Monday, June 10, 2019
CIT award

Dedication, service and courage—these were the three words stressed by Ebony Rao of the Mecklenburg County Crisis Intervention Team (CIT) regarding the UNC Charlotte’s Police and Public Safety Department, which received an award for its actions taken on April 30.

During the recent fourth annual CIT Community Awareness and Recognition event Rao thanked PPS Chief Jeff Baker for volunteering with the organization. The Mecklenburg County CIT program began in 2008 as part of the county’s pre-booking jail diversion efforts. The local program is heavily based in recovery and trauma-informed principles. It has three components: intensive training; strong, collaborative law enforcement and provider partnerships; and significant consumer and family involvement. CIT’s primary purpose is to reduce harm and increase diversion from jail to treatment.

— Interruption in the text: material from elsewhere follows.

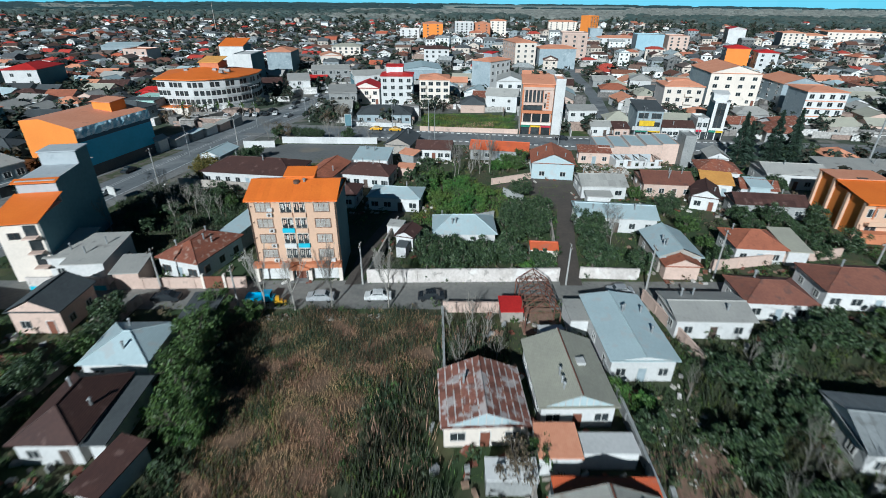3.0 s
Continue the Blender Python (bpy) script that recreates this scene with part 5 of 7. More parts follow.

CIT training equips police officers to deal swiftly and thoughtfully with crisis situations.

Shifting her comments to the department’s collective work on April 30 and the days that followed, Rao said, “As a community, as a campus and as a program, we thank the UNC Charlotte Police Department for their dedication, service and courage before, during, and after the crisis that has impacted our communities. We thank you for participating in CIT, and we thank you for demonstrating what the power of crisis intervention is all about.”

According to Baker, the UNC Charlotte Police Department’s community coordinators, along with several other officers, are CIT-trained. He stated his goal is for all officers to receive this training.

“CIT training for law enforcement officers is critical in that it provides a host of solutions to high stress situations that involve mental illness, drug addiction and suicide. Officers throughout Charlotte-Mecklenburg have been provided with techniques that de-escalate what consistently can lead to less-than-lethal outcomes,” he said.

The event’s program included award presentations to a list of other individuals and community partners, as well as a keynote message from Tommy Rieman, director of philanthropy for Veterans Bridge Home.

Since its inception, the Mecklenburg County CIT has trained 1,400-plus law enforcement members.